The source of our strength is not self-sufficiency or trying to contain our pent-up emotions; it is the source that cleans us up from the inside so we can reflect our spiffed up interior on the outside. Woe to those who try to do it the other way around - folks like scribes, Pharisees, and hypocrites. They polish up the cup from the outside; they put up the appearances of dignified, self-possessed bearers of those who know how to control their appetites. But we are insiders of their stories. We know better and we know that those who follow these are not much different from "muddied spring[s] or polluted fountain[s]" themselves.
It makes a difference how we seek to bring our appetites under control.
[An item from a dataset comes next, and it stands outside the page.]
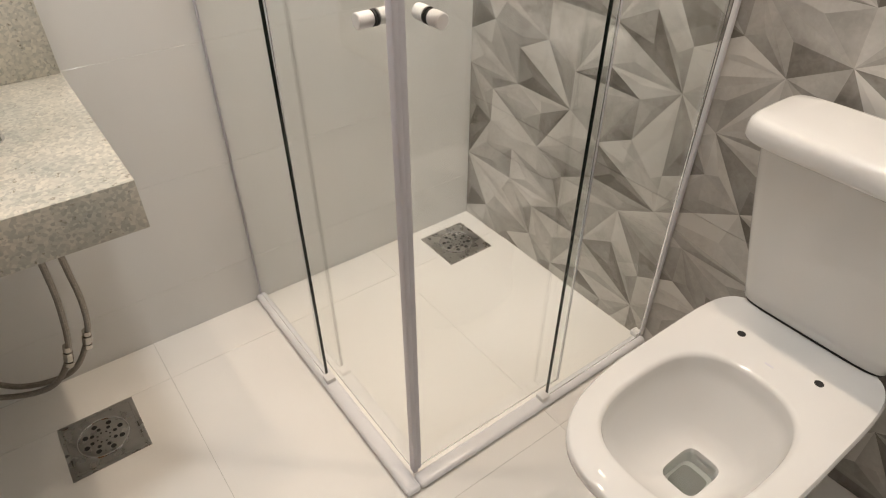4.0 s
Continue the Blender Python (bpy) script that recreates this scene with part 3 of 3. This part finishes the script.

We may be able to manage it to a degree on our own, but it is hard to go the "middle way" between famine and the "boiled over" messes of control in the wrong hands.
Our lives are all about habits - the habits we choose and the habits that choose us. The extent to which they reflect but then contour and control the appetites that arise from within us will determine what sort of experiences we will have. You can choose to try and fit the lid on your appetites just right to keep your life under control for as much of that time as possible or you can gain control of your life, paradoxically, by giving up control.
I believe that Paul in speaking of the "fruit of the Spirit" refers to 'self-control' as the wisdom of those who give up control of their lives to the source of them and let the Spirit be their earthly guide. How much boils over that way?
This is how I see 'self-control', an angle of perception where the lack of control over our lives really is a good thing. Amen.